A high brightness inductively coupled plasma ion source based focused ion beam system is being developed. This system is intended to produce a low energy high current micron size beam of the heavier gaseous elements for high speed, micro milling applications. The basic aim of this development is to cater the needs of those applications which cannot be addressed by the conventional liquid metal ion source based FIB. A novel idea has been implemented in the design of the ion source where, a double plasma chamber is designed to initiate the plasma at low RF power. The plasma is first initiated by the capacitive coupling at low RF power in one chamber.
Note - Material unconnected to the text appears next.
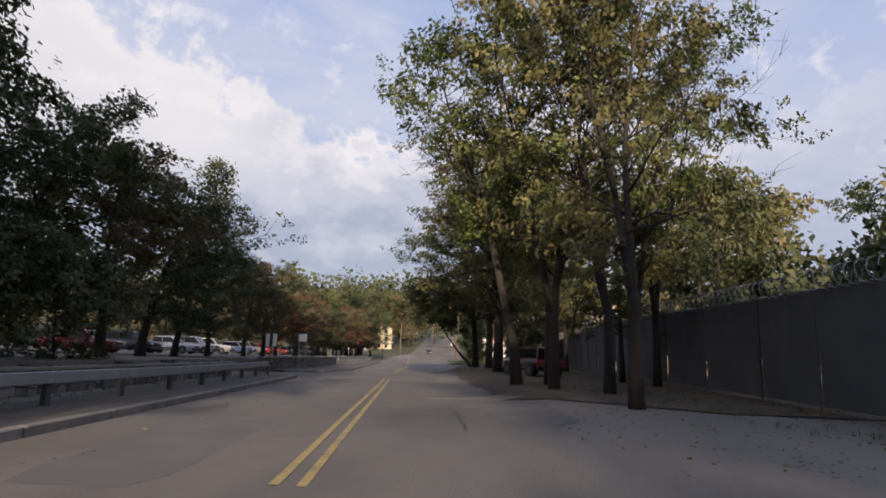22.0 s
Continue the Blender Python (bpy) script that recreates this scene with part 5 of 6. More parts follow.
def booth():
    root = thing("guard_booth", "small white guard booth with a flat navy-edged roof", "booth", pose(0.1, 128.75, 0, 0, 0, -4))
    part("lower_wall", prism([(-0.1, -0.1), (3.08, -0.1), (3.08, 4.4), (-0.1, 4.4)], -0.1, 1.02), BOOTH_WHITE, root)
    for k in range(5):
        for j in range(2):
            part("block", box((1.5, 0.02, 0.17), (0.74 + j * 1.56 + (0.2 if k % 2 else 0) - 0.05, -0.105, 0.1 + k * 0.195)), BOOTH_WHITE, root)
    part("upper_wall", prism([(0, 0), (2.88, 0), (2.88, 4.3), (0, 4.3)], 1.02, 2.45), BOOTH_WHITE, root)
    part("sill", box((3.35, 0.16, 0.07), (1.5, -0.06, 1.04)), BOOTH_WHITE, root)
    part("sill", box((0.16, 4.5, 0.07), (-0.06, 2.15, 1.04)), BOOTH_WHITE, root)
    roof = part("roof", box((4.7, 5.6, 0.20), (1.55, 2.05, 2.66), 0.02, rot=(1.5, 1.5, 0)), BOOTH_WHITE, root, "flat overhanging roof slab")
    for x, y, sx, sy in ((1.55, -0.77, 4.75, 0.05), (1.55, 4.87, 4.75, 0.05), (-0.82, 2.05, 0.05, 5.7), (3.92, 2.05, 0.05, 5.7)):
        part("fascia", box((sx, sy, 0.24), (x, y, 2.67 - (x - 1.55) * 0.026 + (y - 2.05) * 0.026)), material("faded_blue_trim", (0.07, 0.09, 0.16), (0.10, 0.11, 0.15), 0.6, 2, 20, 0.08), roof)
    door = part("door", box((0.86, 0.05, 2.02), (0.92, -0.13, 1.03), 0.008), material("grey_door", (0.46, 0.44, 0.42), (0.40, 0.38, 0.36), 0.6, 2, 25, 0.05), root, "white steel door with a slit window")
    part("slit_window", box((0.12, 0.02, 0.46), (1.12, -0.16, 1.45)), GLASS_DARK, door)
    part("handle", cyl(0.03, 0.08, (1.26, -0.19, 0.98), n=8, rot=(90, 0, 0)), GALV, door)
    for s in (-1, 1):
        part("jamb", box((0.06, 0.08, 2.1), (0.92 + s * 0.46, -0.13, 1.05)), BOOTH_WHITE, door)
    # barred windows
    def barred(cx, width, y, bars, side=False, z0=1.3, z1=2.1):
        w = part("window", box((width, 0.03, z1 - z0), (0, 0, 0)), material("whitened_glass", (0.56, 0.56, 0.56), (0.47, 0.47, 0.48), 0.3, 2, 12, 0.0), root, "whitened window behind bars")
        w.matrix_basis = pose(cx, y, (z0 + z1) / 2) if not side else pose(y, cx, (z0 + z1) / 2, 0, 0, 90)
        sg = -1 if not side else 1
        for k in range(bars):
            part("bar", box((0.03, 0.03, z1 - z0 + 0.1), (-width / 2 + width * (k + 0.5) / bars, sg * 0.05, 0)), BAR_GREY, w)
        for z in (-0.5, 0, 0.5):
            part("crossbar", box((width + 0.05, 0.02, 0.03), (0, sg * 0.035, z * (z1 - z0))), BAR_GREY, w)
    barred(2.08, 1.35, -0.01, 9)
    barred(0.25, 0.36, -0.01, 2)
    barred(1.1, 1.6, -0.01, 10, True)
    barred(3.1, 1.6, -0.01, 10, True)
    part("notice", box((0.02, 0.28, 0.36), (-0.115, 0.6, 0.72)), BLACK_METAL, root, "small dark notice")
    part("camera", cyl(0.05, 0.2, (-0.4, 0.3, 2.42), n=8, rot=(90, 0, 30)), BLACK_METAL, root)
    part("roof_mast", bar((2.0, 3.5, 2.7), (2.0, 3.5, 3.7), 0.02), GALV, root)
    return root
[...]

This in turn triggers a strong, high density inductive discharge in another chamber, which is Faraday shielded by a thin slotted copper foil. The ion beam is extracted through 1 mm diameter aperture in the plasma electrode using a simple two electrode extraction system. The ion source has produced argon ion beam of 57 mA/cm2 with an angular current density of ∼10 mA/Sr at 160 W of RF power and 7kV of extraction voltage. In addition, the measurements show that the ion source has brightness of >8000 A/m2 Sr−1 V−1. The ion source is integrated with a two lens focusing column and beam currents from 2 nA to 2.5 μA were focused at a working distance of 5 mm. Measurements show that the currents in the range of 500 nA to 1 μA can be focused to spots having diameters in the range of 8–10 μm resulting in a current density of 450 mA/cm2 at the focused spot. In order to evaluate the milling rate of steel, experiments were carried out using 7 keV, 800 nA of argon ion beam. Preliminary results indicate that the milling rate of steel is >100 μm3/s.